▶ [AIM]
Your task is to transcribe all of the data below exactly, omitting the images.
□ □ □ □ □ □ □
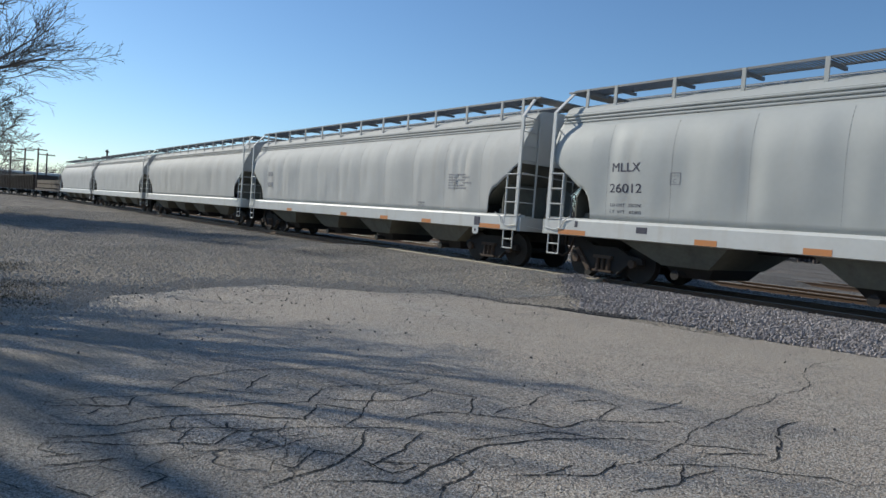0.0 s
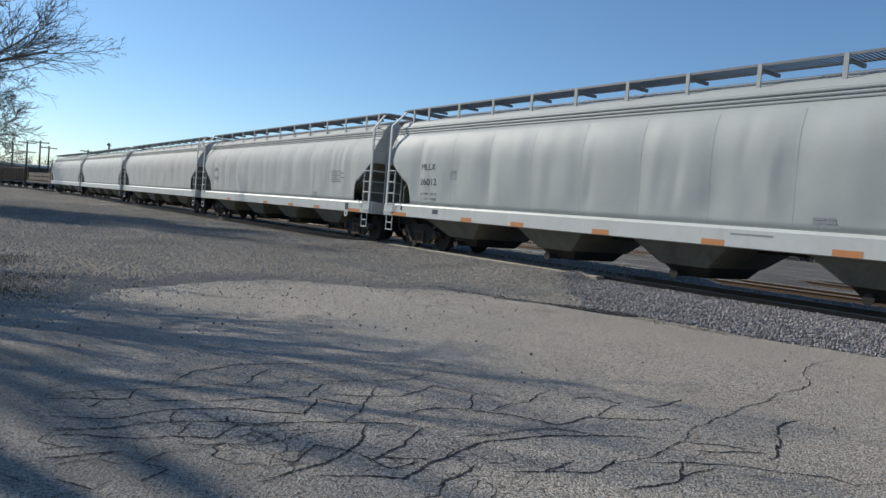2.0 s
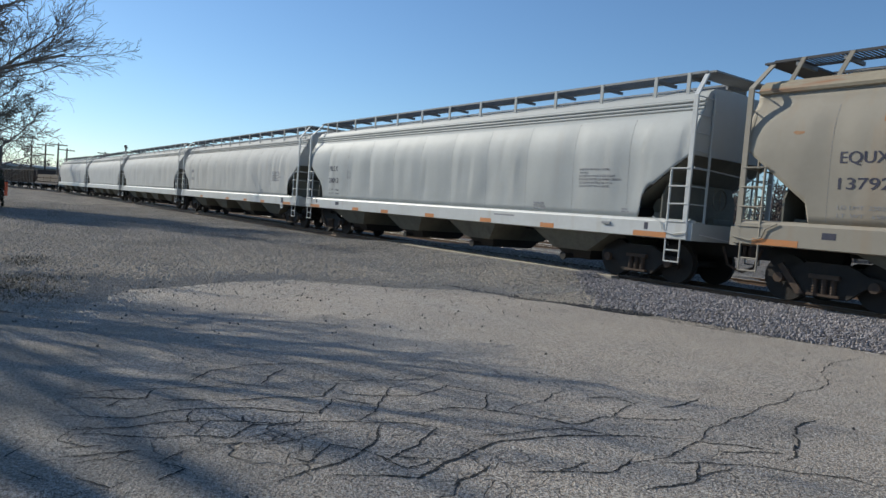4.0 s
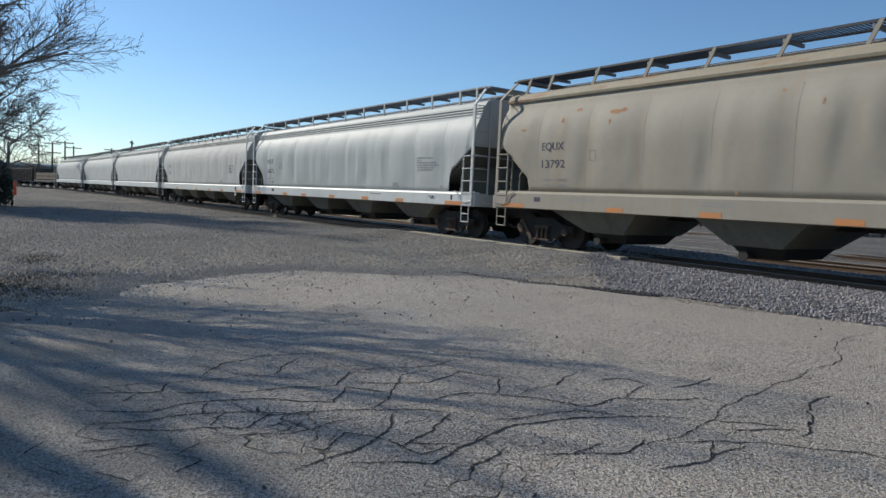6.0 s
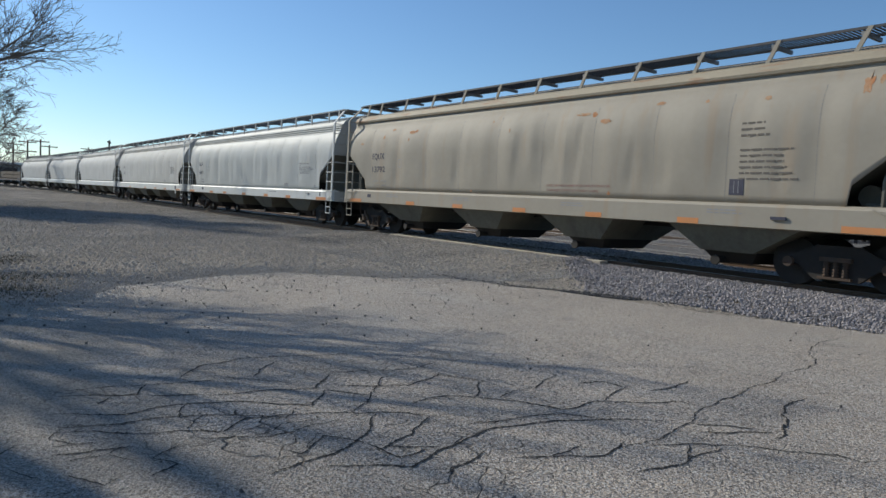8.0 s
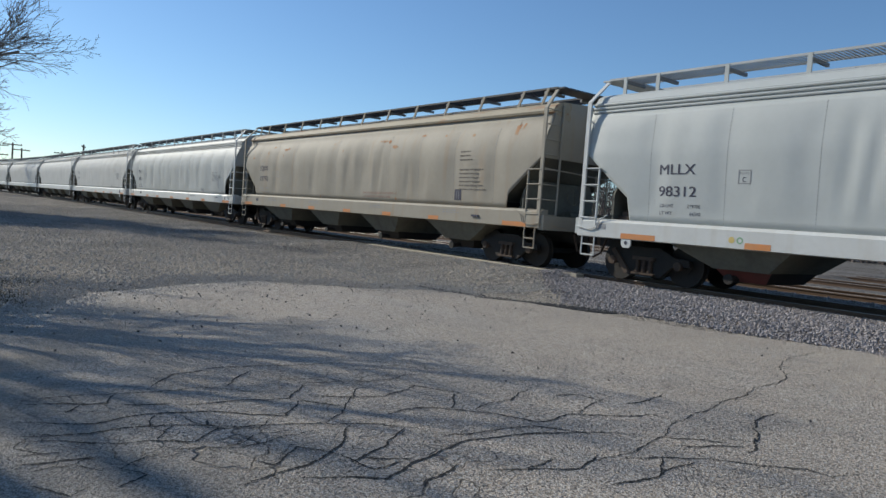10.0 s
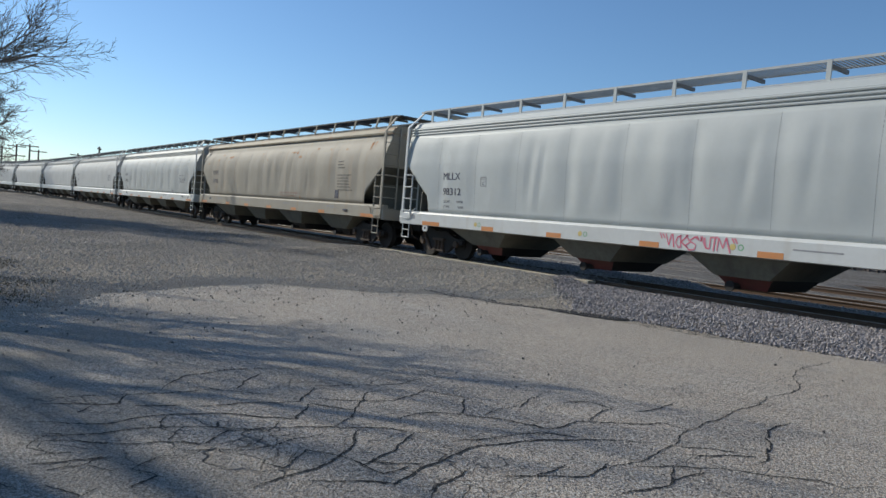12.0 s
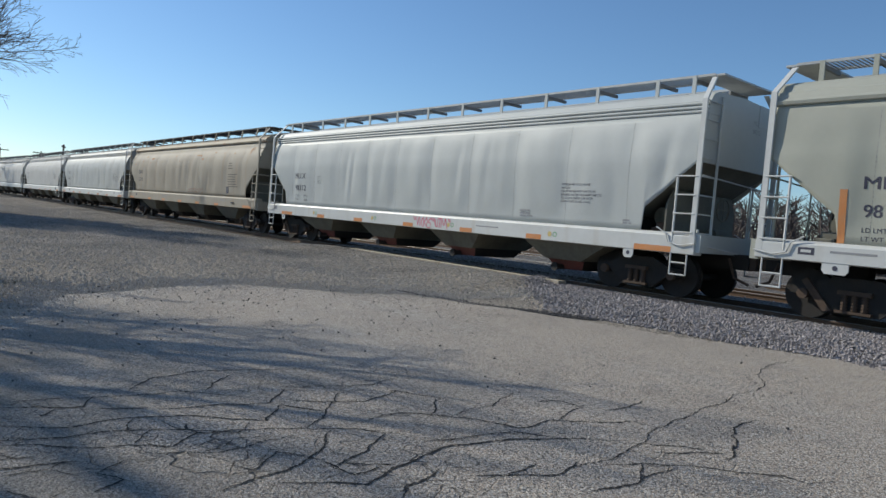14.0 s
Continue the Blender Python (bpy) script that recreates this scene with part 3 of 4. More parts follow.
        bm = bmesh.new()
        add_tube(bm, [(xl, -HALF + 0.1, 2.62), (xl, HALF - 0.1, 2.5)], 0.018, 6)
        add_tube(bm, [(xl, 0.5, 1.3), (xl, 0.5, 2.6)], 0.018, 6)
        part("grab_rail", bm, paint, root)
        bm = bmesh.new()
        add_box(bm, min(s * (LONG - 0.6), s * (LONG + 0.06)), max(s * (LONG - 0.6), s * (LONG + 0.06)), -1.1, 1.1, 4.745, 4.785)
        part("end_walkway", bm, board or M["galv"], root)
        # truck
        xc = s * 8.35
        truck = part("truck", (lambda b: (add_box(b, xc - 0.2, xc + 0.2, -1.05, 1.05, 0.45, 0.72), b)[1])(bmesh.new()), M["grime"], root)
        for side in (-1, 1):
            bm = bmesh.new()
            outer = [(xc - 1.15, 0.46), (xc - 1.12, 0.60), (xc - 0.75, 0.64), (xc - 0.38, 0.82), (xc + 0.38, 0.82), (xc + 0.75, 0.64), (xc + 1.12, 0.60), (xc + 1.15, 0.46),
                     (xc + 0.72, 0.42), (xc + 0.40, 0.16), (xc - 0.40, 0.16), (xc - 0.72, 0.42)]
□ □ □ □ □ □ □
▶ [RESULT FOR THIS EXERCISE]
0.0 s
2.0 s
4.0 s
6.0 s
8.0 s
10.0 s
12.0 s
14.0 s
Continue the Blender Python (bpy) script that recreates this scene with part 3 of 4. More parts follow.
        bm = bmesh.new()
        add_tube(bm, [(xl, -HALF + 0.1, 2.62), (xl, HALF - 0.1, 2.5)], 0.018, 6)
        add_tube(bm, [(xl, 0.5, 1.3), (xl, 0.5, 2.6)], 0.018, 6)
        part("grab_rail", bm, paint, root)
        bm = bmesh.new()
        add_box(bm, min(s * (LONG - 0.6), s * (LONG + 0.06)), max(s * (LONG - 0.6), s * (LONG + 0.06)), -1.1, 1.1, 4.745, 4.785)
        part("end_walkway", bm, board or M["galv"], root)
        # truck
        xc = s * 8.35
        truck = part("truck", (lambda b: (add_box(b, xc - 0.2, xc + 0.2, -1.05, 1.05, 0.45, 0.72), b)[1])(bmesh.new()), M["grime"], root)
        for side in (-1, 1):
            bm = bmesh.new()
            outer = [(xc - 1.15, 0.46), (xc - 1.12, 0.60), (xc - 0.75, 0.64), (xc - 0.38, 0.82), (xc + 0.38, 0.82), (xc + 0.75, 0.64), (xc + 1.12, 0.60), (xc + 1.15, 0.46),
                     (xc + 0.72, 0.42), (xc + 0.40, 0.16), (xc - 0.40, 0.16), (xc - 0.72, 0.42)]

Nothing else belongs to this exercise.